◆ **Material**
--- Start ---
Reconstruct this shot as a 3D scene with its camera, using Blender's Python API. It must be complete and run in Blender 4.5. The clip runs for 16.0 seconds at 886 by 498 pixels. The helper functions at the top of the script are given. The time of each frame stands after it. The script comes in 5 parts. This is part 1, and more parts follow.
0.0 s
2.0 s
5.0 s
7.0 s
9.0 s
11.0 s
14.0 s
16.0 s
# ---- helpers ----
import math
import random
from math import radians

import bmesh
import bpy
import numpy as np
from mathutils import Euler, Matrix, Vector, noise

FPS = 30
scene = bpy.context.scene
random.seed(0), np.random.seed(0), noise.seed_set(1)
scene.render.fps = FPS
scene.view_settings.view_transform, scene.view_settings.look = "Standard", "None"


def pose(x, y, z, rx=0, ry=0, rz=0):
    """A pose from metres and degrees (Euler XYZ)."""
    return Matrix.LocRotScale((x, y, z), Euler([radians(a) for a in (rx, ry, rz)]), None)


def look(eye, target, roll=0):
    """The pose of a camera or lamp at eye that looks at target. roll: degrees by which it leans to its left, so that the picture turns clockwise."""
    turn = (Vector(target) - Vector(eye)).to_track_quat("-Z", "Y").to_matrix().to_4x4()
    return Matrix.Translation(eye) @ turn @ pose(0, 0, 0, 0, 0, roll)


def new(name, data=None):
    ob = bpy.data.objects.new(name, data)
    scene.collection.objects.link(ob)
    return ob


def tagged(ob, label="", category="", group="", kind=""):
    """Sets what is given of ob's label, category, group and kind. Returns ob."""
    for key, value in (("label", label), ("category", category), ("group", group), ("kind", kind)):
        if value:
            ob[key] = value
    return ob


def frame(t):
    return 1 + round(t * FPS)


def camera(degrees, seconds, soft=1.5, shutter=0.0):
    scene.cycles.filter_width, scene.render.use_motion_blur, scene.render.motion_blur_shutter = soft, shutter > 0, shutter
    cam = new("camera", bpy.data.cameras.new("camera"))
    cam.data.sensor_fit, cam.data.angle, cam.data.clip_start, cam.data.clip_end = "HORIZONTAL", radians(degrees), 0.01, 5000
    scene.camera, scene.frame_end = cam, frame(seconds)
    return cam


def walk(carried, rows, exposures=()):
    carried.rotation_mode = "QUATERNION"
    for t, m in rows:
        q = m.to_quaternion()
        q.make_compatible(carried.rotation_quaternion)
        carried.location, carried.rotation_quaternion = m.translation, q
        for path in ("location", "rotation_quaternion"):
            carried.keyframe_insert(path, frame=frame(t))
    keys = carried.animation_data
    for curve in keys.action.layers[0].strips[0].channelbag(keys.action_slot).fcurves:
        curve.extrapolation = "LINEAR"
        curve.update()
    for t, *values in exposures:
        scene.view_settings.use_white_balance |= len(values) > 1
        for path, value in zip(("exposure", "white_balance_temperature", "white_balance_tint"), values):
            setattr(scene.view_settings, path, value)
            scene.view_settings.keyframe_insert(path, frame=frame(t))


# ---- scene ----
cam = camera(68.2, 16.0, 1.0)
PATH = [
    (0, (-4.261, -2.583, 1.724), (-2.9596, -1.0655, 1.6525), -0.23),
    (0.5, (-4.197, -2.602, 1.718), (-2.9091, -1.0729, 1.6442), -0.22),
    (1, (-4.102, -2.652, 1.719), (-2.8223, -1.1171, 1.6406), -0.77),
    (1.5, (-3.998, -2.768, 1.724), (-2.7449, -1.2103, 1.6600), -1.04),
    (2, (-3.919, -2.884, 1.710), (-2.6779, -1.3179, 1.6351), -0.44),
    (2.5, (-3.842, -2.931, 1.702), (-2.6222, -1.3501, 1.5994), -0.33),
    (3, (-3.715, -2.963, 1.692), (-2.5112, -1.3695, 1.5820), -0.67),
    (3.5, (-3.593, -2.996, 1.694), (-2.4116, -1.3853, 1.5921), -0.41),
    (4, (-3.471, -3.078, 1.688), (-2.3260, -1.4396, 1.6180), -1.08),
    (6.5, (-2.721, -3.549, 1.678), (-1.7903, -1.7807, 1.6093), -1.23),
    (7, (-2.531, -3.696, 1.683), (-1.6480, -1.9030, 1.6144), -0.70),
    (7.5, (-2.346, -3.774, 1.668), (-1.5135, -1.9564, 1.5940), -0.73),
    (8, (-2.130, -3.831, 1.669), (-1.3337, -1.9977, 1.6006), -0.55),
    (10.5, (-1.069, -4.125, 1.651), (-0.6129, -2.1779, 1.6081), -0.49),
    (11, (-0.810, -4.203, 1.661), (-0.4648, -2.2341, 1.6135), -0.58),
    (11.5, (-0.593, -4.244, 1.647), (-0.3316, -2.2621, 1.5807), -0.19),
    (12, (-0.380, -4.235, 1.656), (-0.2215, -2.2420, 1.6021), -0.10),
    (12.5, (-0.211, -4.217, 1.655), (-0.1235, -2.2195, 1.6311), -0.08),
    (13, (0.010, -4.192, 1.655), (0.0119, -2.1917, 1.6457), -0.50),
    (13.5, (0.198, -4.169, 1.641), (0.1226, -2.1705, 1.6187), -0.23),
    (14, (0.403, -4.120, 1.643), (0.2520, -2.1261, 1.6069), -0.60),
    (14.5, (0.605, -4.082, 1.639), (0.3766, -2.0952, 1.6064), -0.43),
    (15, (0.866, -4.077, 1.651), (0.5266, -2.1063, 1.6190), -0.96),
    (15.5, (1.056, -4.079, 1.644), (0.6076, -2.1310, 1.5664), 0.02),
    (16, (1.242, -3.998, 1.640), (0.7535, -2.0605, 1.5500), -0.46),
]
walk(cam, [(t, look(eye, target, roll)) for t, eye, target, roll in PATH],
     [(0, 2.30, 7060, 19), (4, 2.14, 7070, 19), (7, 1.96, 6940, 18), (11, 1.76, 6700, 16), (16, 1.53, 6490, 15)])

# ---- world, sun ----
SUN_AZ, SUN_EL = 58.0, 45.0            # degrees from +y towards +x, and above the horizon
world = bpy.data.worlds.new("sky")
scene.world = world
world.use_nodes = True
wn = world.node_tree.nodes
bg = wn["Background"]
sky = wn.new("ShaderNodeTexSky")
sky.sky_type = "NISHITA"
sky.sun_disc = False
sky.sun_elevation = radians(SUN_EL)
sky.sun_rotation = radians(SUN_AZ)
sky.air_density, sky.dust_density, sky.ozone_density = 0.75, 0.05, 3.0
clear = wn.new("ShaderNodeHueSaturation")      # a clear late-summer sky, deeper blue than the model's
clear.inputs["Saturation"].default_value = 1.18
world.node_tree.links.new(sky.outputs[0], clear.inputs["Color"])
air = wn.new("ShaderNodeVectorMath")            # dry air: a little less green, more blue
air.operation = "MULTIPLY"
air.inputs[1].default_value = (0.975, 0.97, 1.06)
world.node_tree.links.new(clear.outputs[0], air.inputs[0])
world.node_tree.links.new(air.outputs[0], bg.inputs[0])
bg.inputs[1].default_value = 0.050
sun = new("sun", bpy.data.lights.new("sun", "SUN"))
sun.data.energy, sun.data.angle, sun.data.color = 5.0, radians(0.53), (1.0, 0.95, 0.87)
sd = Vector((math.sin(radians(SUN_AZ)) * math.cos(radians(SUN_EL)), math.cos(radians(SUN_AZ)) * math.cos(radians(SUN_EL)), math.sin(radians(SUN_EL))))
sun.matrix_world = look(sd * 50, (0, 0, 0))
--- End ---
◆ **Required task**
Repeat exactly, and only, the lines from the one containing "for path, value" through the one containing "scene.view_settings.keyframe_insert(path, frame=frame(t))", both included.

◆ **The solution**
        for path, value in zip(("exposure", "white_balance_temperature", "white_balance_tint"), values):
            setattr(scene.view_settings, path, value)
            scene.view_settings.keyframe_insert(path, frame=frame(t))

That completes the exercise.